Following the EU referendum, there are, broadly speaking, four groups of people in the UK:
Group A – Hardcore Remain voters, who are not only unhappy with the result but are unwilling to accept the outcome and insist on either flinging insults at Leave voters or actively trying to overturn the result (or both).
Group B – Moderate Remain voters, who are disappointed with the result but are willing to respect the outcome and now want to ensure that any negative effects on a post-EU UK are minimised.
Group C – Hardcore Leave voters, who see this as an opportunity to gloat at their opponents, who don’t care about reconciliation and want to take this opportunity to impose their will on a post-EU Britain.
Group D – Moderate Leave voters, who are pleased to have won but recognise that they only have a slim majority, that there are a lot of people who disagreed with them, and that those views should still be heard.
Whichever way you voted in the referendum, I hope it’s obvious that the B and D “moderate” groups are the ones acting in the UK’s best interests (and, for that matter, the EU’s). Sensible, intelligent people need to cooperate to make sure that the UK’s relationship with the EU is renegotiated to provide the best possible outcome for all parties.

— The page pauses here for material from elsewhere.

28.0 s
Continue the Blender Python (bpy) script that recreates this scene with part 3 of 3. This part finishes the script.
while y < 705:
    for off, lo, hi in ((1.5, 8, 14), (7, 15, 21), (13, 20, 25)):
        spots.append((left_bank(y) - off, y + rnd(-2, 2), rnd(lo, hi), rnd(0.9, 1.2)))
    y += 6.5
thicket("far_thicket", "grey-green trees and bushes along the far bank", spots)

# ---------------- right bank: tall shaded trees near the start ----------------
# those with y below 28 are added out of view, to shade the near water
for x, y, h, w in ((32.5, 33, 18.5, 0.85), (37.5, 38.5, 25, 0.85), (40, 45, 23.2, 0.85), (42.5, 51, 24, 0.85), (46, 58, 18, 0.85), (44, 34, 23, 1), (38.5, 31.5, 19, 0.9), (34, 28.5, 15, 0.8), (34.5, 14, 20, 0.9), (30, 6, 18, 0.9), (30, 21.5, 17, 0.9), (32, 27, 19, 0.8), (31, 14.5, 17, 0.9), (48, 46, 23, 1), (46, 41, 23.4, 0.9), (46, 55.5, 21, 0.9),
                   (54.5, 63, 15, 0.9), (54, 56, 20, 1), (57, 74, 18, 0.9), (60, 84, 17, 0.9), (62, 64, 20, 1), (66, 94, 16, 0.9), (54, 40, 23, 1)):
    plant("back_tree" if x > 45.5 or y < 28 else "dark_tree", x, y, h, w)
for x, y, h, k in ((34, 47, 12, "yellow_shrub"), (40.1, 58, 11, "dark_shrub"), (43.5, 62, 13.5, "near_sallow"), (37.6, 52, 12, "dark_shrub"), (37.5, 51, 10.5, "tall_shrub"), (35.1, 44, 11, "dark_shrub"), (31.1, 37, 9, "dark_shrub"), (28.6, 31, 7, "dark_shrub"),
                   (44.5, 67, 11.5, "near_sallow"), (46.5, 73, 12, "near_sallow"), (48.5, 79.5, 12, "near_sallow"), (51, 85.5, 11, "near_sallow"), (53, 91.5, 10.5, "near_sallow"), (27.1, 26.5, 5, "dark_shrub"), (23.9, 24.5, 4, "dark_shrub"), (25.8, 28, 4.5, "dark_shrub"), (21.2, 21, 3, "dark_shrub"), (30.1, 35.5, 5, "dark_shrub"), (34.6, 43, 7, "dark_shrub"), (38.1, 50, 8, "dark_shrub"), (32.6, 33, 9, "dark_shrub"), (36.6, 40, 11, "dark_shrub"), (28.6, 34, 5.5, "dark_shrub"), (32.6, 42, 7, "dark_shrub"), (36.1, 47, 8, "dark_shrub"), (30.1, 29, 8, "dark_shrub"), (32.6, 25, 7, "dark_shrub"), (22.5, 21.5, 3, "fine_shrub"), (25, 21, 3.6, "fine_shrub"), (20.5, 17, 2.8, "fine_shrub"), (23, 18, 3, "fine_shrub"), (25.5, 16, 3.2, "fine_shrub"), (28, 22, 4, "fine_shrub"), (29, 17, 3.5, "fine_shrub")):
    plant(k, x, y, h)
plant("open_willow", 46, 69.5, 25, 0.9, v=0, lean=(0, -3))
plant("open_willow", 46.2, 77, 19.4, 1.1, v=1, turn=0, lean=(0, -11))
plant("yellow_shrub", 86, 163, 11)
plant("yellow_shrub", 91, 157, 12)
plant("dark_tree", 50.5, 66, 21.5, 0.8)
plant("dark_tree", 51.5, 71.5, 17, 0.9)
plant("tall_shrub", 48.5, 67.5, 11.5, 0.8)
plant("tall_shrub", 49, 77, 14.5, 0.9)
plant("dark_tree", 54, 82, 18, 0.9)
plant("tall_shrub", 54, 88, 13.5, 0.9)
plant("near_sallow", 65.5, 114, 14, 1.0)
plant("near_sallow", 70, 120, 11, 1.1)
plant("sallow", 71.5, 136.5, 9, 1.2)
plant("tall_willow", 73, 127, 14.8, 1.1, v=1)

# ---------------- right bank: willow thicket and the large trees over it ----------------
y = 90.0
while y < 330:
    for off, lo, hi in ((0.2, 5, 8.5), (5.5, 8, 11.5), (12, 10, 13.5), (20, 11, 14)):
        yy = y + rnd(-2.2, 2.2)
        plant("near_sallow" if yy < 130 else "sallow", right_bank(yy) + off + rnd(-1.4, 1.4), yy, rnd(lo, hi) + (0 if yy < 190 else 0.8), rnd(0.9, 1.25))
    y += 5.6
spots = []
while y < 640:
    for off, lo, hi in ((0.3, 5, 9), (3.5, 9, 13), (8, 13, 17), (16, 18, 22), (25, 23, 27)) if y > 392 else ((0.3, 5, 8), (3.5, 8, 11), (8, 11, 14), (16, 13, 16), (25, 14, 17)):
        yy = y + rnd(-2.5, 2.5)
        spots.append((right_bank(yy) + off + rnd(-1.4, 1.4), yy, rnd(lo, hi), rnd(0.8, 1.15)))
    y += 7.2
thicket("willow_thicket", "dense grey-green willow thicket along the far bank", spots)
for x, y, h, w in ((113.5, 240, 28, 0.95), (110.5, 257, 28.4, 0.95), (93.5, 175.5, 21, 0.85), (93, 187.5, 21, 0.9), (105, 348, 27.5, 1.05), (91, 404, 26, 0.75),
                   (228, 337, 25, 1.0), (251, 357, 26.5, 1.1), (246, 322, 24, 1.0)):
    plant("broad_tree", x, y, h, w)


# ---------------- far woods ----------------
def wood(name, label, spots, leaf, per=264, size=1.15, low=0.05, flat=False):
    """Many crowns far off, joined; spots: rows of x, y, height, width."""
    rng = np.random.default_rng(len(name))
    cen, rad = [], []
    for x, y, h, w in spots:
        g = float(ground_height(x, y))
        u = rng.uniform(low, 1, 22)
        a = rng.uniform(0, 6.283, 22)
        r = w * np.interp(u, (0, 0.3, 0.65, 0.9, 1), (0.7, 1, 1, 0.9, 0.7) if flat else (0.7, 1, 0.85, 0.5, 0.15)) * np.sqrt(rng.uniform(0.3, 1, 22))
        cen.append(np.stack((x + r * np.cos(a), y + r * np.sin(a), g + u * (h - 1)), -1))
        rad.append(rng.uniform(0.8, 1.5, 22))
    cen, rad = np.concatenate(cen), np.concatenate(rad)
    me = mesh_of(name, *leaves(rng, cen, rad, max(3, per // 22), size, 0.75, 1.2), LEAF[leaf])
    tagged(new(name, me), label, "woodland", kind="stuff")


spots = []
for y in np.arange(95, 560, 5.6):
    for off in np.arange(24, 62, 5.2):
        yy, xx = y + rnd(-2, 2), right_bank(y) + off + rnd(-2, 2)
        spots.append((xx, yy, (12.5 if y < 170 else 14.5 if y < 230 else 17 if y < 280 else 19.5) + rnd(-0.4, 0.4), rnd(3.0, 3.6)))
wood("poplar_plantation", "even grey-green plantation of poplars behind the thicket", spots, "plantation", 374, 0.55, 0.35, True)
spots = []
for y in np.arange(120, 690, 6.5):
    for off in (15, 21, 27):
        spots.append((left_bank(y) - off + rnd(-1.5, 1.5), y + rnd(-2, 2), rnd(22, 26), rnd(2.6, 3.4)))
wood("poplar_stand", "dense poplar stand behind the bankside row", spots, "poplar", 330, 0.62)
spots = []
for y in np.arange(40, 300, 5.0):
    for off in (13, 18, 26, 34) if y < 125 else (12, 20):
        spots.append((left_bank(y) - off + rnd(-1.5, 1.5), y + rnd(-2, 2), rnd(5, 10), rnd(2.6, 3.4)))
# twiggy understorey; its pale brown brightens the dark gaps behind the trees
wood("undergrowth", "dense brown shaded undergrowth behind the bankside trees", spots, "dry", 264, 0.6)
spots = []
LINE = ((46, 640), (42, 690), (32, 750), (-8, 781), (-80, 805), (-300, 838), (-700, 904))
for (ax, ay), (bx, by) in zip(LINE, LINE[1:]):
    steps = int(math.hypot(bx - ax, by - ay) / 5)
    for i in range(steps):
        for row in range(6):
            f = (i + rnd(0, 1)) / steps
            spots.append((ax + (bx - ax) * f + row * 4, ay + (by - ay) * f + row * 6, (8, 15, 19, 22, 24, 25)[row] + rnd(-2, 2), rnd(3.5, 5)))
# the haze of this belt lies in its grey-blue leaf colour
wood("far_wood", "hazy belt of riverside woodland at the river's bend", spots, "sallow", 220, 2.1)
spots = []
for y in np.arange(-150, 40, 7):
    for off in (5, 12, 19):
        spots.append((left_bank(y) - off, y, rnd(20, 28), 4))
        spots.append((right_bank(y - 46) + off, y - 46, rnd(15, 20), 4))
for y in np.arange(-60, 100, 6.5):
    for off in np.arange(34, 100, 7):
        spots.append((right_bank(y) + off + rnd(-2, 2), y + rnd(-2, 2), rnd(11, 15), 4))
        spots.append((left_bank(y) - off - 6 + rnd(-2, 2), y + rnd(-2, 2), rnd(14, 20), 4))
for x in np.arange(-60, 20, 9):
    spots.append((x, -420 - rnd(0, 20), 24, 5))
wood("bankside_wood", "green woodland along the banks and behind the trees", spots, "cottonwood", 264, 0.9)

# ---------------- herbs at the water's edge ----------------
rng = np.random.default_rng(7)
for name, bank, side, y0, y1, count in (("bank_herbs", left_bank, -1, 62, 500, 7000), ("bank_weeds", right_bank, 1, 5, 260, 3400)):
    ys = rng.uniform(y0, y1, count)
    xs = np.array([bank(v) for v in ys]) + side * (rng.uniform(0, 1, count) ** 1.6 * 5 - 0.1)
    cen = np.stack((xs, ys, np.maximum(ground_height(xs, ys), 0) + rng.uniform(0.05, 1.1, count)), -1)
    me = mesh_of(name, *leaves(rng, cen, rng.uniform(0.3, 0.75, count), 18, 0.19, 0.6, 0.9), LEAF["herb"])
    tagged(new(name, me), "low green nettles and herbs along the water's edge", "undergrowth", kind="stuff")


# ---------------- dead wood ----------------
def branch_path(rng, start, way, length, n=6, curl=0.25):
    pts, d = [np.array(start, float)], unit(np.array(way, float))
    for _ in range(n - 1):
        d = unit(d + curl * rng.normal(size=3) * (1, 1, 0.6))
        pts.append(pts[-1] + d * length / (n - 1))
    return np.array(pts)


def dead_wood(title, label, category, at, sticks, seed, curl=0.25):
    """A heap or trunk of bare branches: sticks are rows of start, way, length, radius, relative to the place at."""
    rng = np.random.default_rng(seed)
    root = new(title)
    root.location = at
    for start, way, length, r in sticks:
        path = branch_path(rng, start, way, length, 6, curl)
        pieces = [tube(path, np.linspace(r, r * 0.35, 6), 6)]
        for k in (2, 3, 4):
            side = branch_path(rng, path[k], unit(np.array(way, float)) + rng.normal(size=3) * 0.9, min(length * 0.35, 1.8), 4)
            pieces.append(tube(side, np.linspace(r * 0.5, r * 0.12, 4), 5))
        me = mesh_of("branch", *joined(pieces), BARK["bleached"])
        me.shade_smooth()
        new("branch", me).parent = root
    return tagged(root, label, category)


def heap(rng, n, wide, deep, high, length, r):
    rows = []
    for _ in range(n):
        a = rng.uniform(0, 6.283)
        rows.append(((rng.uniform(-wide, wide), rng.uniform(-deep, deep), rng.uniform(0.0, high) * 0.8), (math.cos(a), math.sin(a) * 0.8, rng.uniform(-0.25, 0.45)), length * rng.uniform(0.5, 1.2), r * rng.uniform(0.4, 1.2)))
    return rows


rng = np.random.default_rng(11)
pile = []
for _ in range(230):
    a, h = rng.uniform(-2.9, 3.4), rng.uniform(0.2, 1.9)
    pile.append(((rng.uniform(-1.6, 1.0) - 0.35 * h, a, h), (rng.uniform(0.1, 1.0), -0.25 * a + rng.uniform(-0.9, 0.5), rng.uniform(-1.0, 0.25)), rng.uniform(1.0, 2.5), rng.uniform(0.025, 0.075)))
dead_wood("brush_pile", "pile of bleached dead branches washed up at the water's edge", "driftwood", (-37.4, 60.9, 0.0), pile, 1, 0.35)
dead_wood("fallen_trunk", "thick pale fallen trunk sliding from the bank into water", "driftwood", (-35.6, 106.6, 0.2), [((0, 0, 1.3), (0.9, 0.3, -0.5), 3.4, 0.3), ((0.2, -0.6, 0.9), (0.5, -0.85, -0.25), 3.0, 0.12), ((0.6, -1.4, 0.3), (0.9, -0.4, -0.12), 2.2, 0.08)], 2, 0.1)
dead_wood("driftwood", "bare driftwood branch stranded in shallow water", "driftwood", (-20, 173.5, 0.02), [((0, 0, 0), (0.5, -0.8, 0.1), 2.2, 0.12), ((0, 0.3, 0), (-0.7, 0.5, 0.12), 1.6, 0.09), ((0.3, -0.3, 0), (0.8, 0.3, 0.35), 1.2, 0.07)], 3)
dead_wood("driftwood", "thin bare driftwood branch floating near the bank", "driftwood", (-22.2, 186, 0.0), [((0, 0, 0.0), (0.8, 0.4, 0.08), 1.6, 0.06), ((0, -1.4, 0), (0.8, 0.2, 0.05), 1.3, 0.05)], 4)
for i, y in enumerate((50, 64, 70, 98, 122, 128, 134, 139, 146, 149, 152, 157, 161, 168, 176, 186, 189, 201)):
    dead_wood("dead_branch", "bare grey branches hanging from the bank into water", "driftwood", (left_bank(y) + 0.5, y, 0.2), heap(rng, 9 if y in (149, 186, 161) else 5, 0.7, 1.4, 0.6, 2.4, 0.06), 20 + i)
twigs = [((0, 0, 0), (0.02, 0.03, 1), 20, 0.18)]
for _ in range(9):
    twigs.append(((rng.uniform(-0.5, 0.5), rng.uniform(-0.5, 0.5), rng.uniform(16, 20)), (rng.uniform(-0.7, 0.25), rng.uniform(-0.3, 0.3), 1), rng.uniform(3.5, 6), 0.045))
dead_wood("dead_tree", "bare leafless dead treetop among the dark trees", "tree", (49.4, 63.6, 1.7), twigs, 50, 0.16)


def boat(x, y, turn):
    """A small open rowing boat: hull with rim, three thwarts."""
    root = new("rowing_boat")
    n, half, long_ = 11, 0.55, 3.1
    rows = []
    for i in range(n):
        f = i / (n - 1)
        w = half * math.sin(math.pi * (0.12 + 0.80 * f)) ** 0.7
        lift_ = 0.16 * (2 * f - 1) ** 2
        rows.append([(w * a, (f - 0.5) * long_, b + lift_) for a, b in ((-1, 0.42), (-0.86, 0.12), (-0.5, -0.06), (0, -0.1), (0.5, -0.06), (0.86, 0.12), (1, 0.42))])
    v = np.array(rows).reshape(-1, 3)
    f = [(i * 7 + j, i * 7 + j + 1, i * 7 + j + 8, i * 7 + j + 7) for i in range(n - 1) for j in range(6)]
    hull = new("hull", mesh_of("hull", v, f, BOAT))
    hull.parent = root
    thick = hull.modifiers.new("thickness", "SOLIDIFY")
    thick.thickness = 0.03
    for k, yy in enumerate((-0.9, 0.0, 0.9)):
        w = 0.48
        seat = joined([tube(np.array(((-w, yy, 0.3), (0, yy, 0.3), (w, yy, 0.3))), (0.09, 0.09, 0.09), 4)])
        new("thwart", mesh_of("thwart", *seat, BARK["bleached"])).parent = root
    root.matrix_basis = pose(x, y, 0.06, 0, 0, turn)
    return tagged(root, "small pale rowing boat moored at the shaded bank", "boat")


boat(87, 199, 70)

If you’re a Remain supporter, that’s obviously going to be sub-optimal to staying in, but it’s still possible to make the most of a less than ideal situation. If you voted Leave, then compromising on some of your ideals will be worth it to ensure a smooth transition to a post-EU Britain.
It’s time for the two sensible tribes to work together. Ignore the ranters and ravers, the xenophobes and anti-democrats, and concentrate on the future rather than the past. Our future depends on it.